SOUTH BEND, Ind. – Blood banks are declaring fewer critical shortages these days and in some cases cutting staff in response to a dwindling demand for blood — the result of fewer elective surgeries being performed and medical advances that curb bleeding in the operating room.
The nation's blood-collection system has undergone a dramatic change from just a decade ago, when agencies that oversee the blood supply worried whether they could keep up with the needs of an aging population.
Now blood banks are making fewer but more targeted appeals for donations and reducing the size of their operations.
Blood centers shifted "from a collect-as-much-as-you-can mentality to a collect-to-need mentality," said Dr. Darrell Triulzi, medical director for the Institute for Transfusion Medicine in Pittsburgh and a former president of AABB, formerly known as the American Association of Blood Banks. "They started collecting only what they needed. That's new to the industry. We're still learning how to do that well."

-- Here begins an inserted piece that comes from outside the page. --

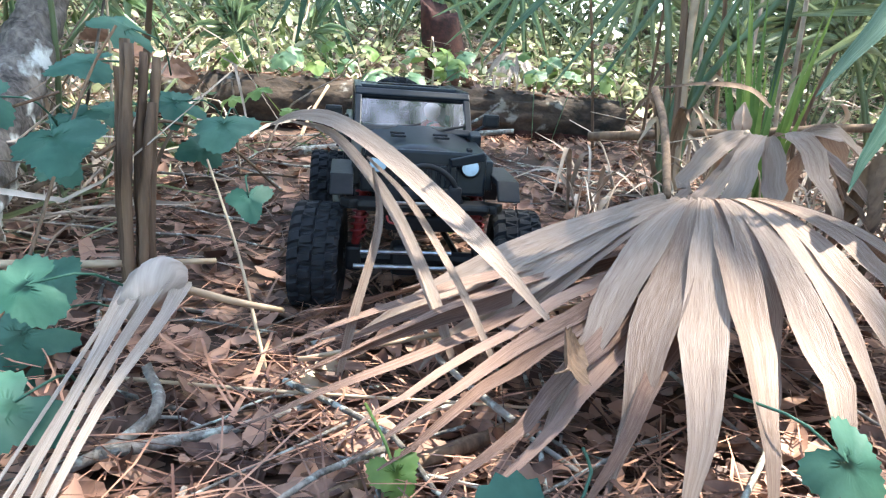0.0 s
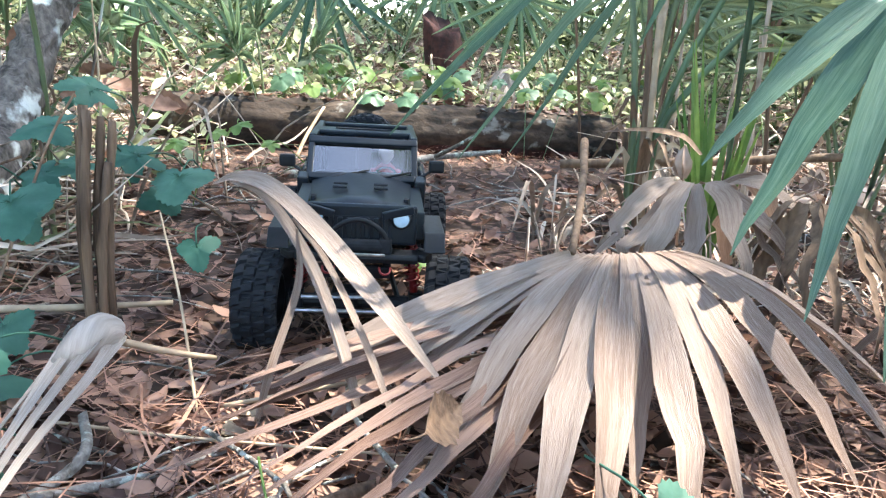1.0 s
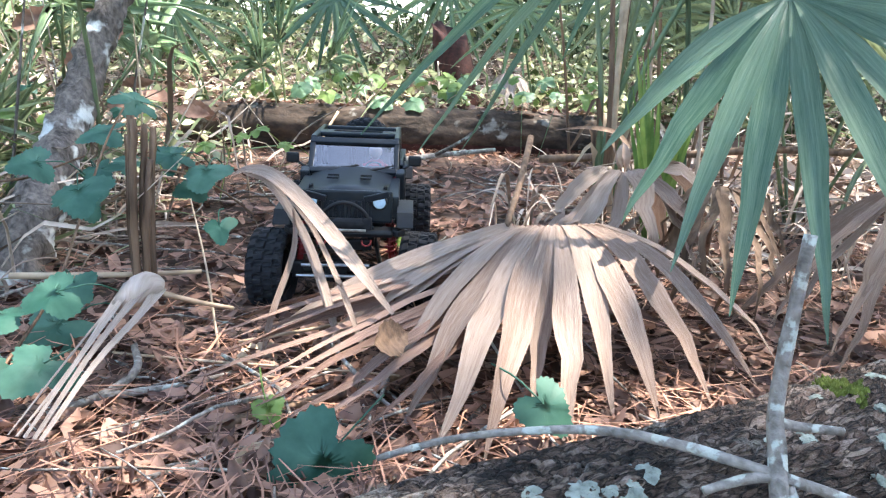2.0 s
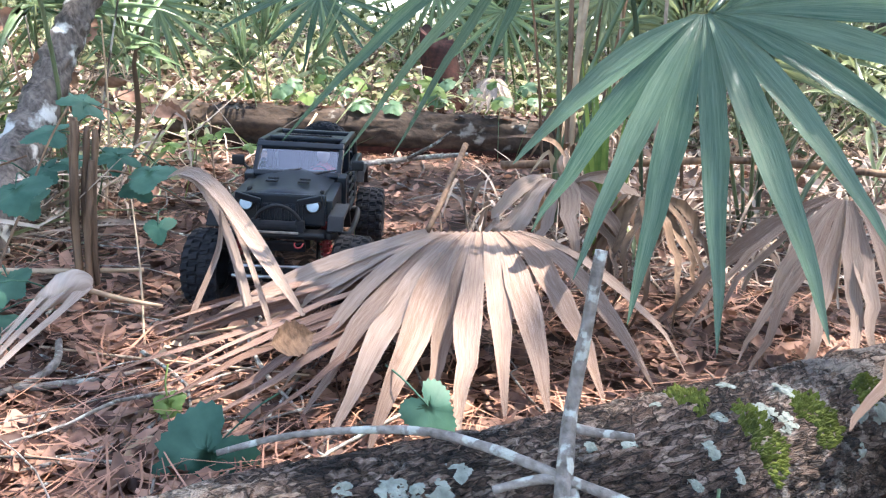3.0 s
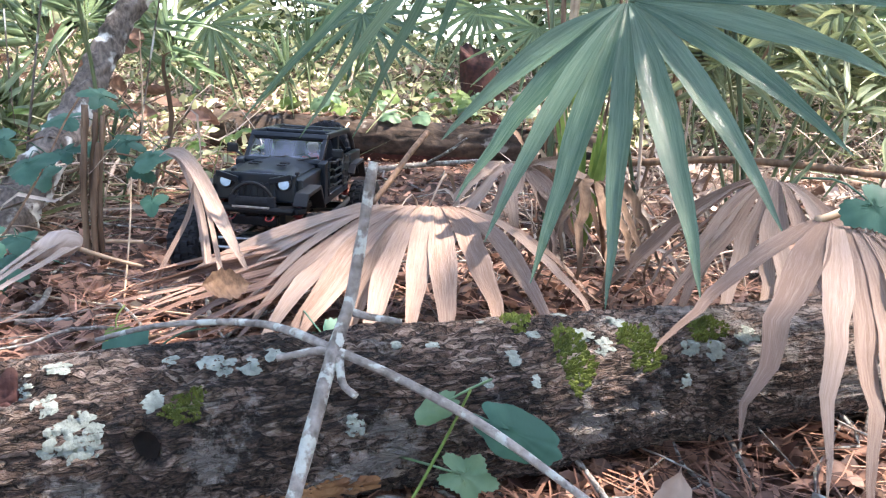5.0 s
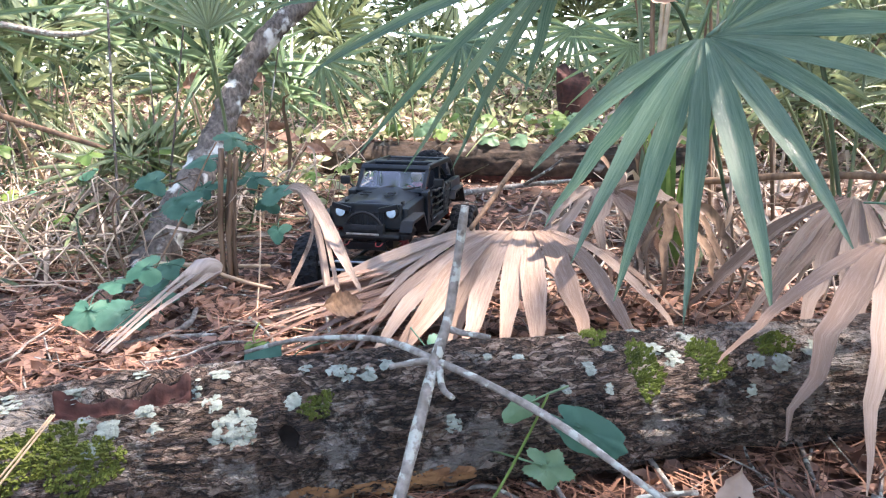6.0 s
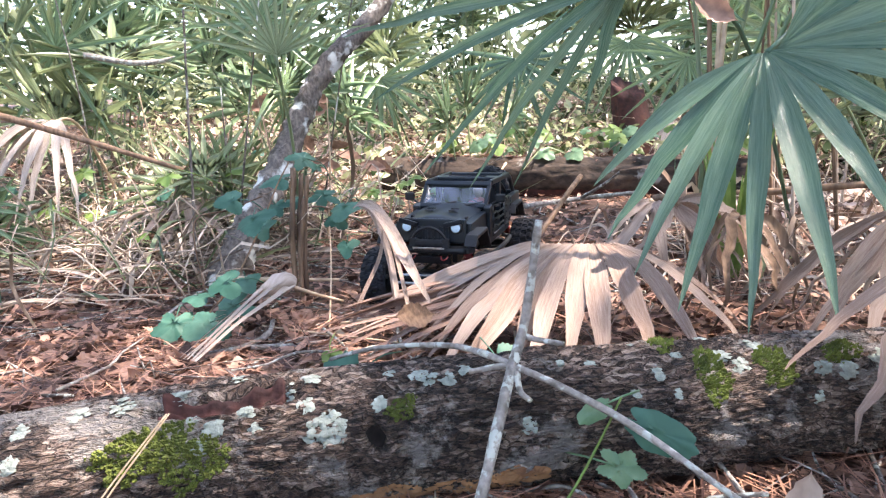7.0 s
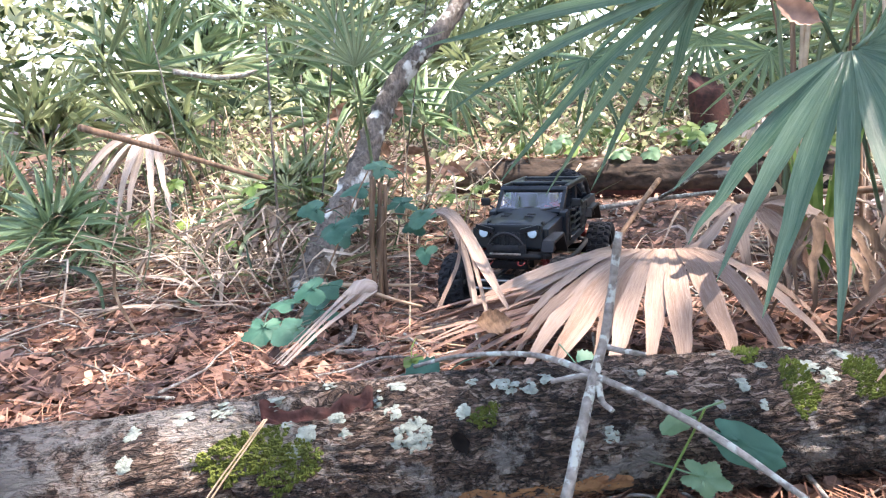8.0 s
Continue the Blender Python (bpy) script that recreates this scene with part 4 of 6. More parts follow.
                inner = [(x - 0.088, 0.165), (x - 0.046, 0.219), (x + 0.056, 0.217), (x + 0.075, 0.197)]
                prism(s, arch + inner, side * 0.105, side * 0.138, bevel=0.002)
            bit("fender_flare", SATIN, flare, "wide matt fender flare")

    def bonnet(s):
        n, m = 14, 9
        verts = []
        for i in range(n):
            u = i / (n - 1)
            x = 0.088 + 0.235 * u
            half = 0.092 - 0.012 * u
            for j in range(m):
                v = j / (m - 1) * 2 - 1
                z = 0.266 - 0.010 * u - 0.011 * v ** 4 - 0.012 * max(0, u - 0.9) * 10 + 0.005 * (1 if abs(v) < 0.45 else 0) * (1 if u < 0.95 else 0)
                verts.append((x, v * half, z))
        s.add(verts, [(i * m + j, (i + 1) * m + j, (i + 1) * m + j + 1, i * m + j + 1) for i in range(n - 1) for j in range(m - 1)])
        prism(s, [(0.09, 0.20), (0.09, 0.252), (0.318, 0.242), (0.318, 0.20)], -0.086, 0.086, bevel=0.004)
    hood = bit("bonnet", BODY, bonnet, "satin black bonnet with two vents", smooth=True)
    for y in (-0.035, 0.035):
        bit("vent", RUBBER, lambda s, y=y: [box(s, (0.010, 0.024, 0.003), pose(0.20 + 0.03 * k, y, 0.2690 - 0.0014 * k), 0.001) for k in (0, 1)], parent=hood)
    for y in (-0.07, 0.07):
        bit("bonnet_latch", RUBBER, lambda s, y=y: box(s, (0.018, 0.008, 0.008), pose(0.25, y * 1.12, 0.252), 0.002), parent=hood)

    def grille(s):
        box(s, (0.014, 0.19, 0.066), pose(0.327, 0, 0.226, 0, -6, 0), 0.005)
        for k in range(7):
            box(s, (0.006, 0.009, 0.034), pose(0.3355, (k - 3) * 0.0145, 0.221, 0, -6, 0), 0.002)
    nose = bit("grille", BODY, grille, "seven-slot black grille")
    bit("grille_insert", RUBBER, lambda s: box(s, (0.003, 0.105, 0.038), pose(0.3345, 0, 0.221, 0, -6, 0), 0.001), parent=nose)
    for y in (-0.069, 0.069):
        def ring(s, y=y):
            tube(s, [(0.332, y, 0.238), (0.342, y, 0.238)], (0.0165, 0.016), 24)
        lamp_body = bit("headlight", SATIN, ring, "round white lit headlight", smooth=True)
        bit("lens", LENS, lambda s, y=y: tube(s, [(0.340, y, 0.238), (0.344, y, 0.238), (0.347, y, 0.238)], (0.0135, 0.012, 0.007), 24), parent=lamp_body, smooth=True)
        bit("angry_brow", BODY, lambda s, y=y: box(s, (0.010, 0.052, 0.013), pose(0.347, y * 0.92, 0.2505, 14 if y > 0 else -14, 0, 0), 0.002), parent=lamp_body)

    def bumper(s):
        prism(s, [(0.335, 0.172), (0.335, 0.188), (0.368, 0.186), (0.372, 0.178), (0.366, 0.170), (0.345, 0.168)], -0.098, 0.098, bevel=0.004)
        for side in (-1, 1):
            box(s, (0.03, 0.034, 0.014), pose(0.348, side * 0.102, 0.179, 0, 0, -28 * side), 0.004)
    front = bit("front_bumper", SATIN, bumper, "stubby black steel bumper")
    bit("stinger_hoop", SATIN, lambda s: tube(s, bezier([(0.36, -0.056, 0.186), (0.366, -0.036, 0.225), (0.366, 0.0, 0.241), (0.366, 0.036, 0.225), (0.36, 0.056, 0.186)], 30), 0.0042, 10), parent=front, smooth=True)
    bit("fairlead", STEEL, lambda s: box(s, (0.004, 0.088, 0.005), pose(0.375, 0, 0.186), 0.0015), "bright metal strip", parent=front)
    bit("winch", RUBBER, lambda s: [tube(s, [(0.36, -0.04, 0.197), (0.36, 0.04, 0.197)], 0.011, 14), box(s, (0.02, 0.02, 0.026), pose(0.36, -0.045, 0.198), 0.004), box(s, (0.02, 0.02, 0.026), pose(0.36, 0.045, 0.198), 0.004)], parent=front)
    for y in (-0.045, 0.045):
        bit("tow_hook", SPRING, lambda s, y=y: tube(s, bezier([(0.374, y - 0.009, 0.165), (0.386, y - 0.007, 0.160), (0.390, y, 0.158), (0.386, y + 0.007, 0.160), (0.374, y + 0.009, 0.165)], 16), 0.0018, 8), "red tow shackle", parent=front, smooth=True)
    bit("skid_bar", SATIN, lambda s: box(s, (0.010, 0.11, 0.024), pose(0.345, 0, 0.150, 0, 25, 0), 0.003), parent=front)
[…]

Job cuts have been a part of the process.
The Indiana Blood Center announced in June that it would eliminate 45 positions in a restructuring that also involved reducing its mobile operations, closing a donor center and cutting other costs because demand from hospitals had fallen 24 percent from the previous year.
The Community Blood Center of the Ozarks in Springfield, Mo., announced in March that it was cutting staff by nearly 18 percent. Blood centers in Florida, West Virginia and Connecticut have taken similar steps.
The blood-collection system began changing dramatically with the recent recession, when Americans who had lost their jobs and health insurance put off non-critical procedures.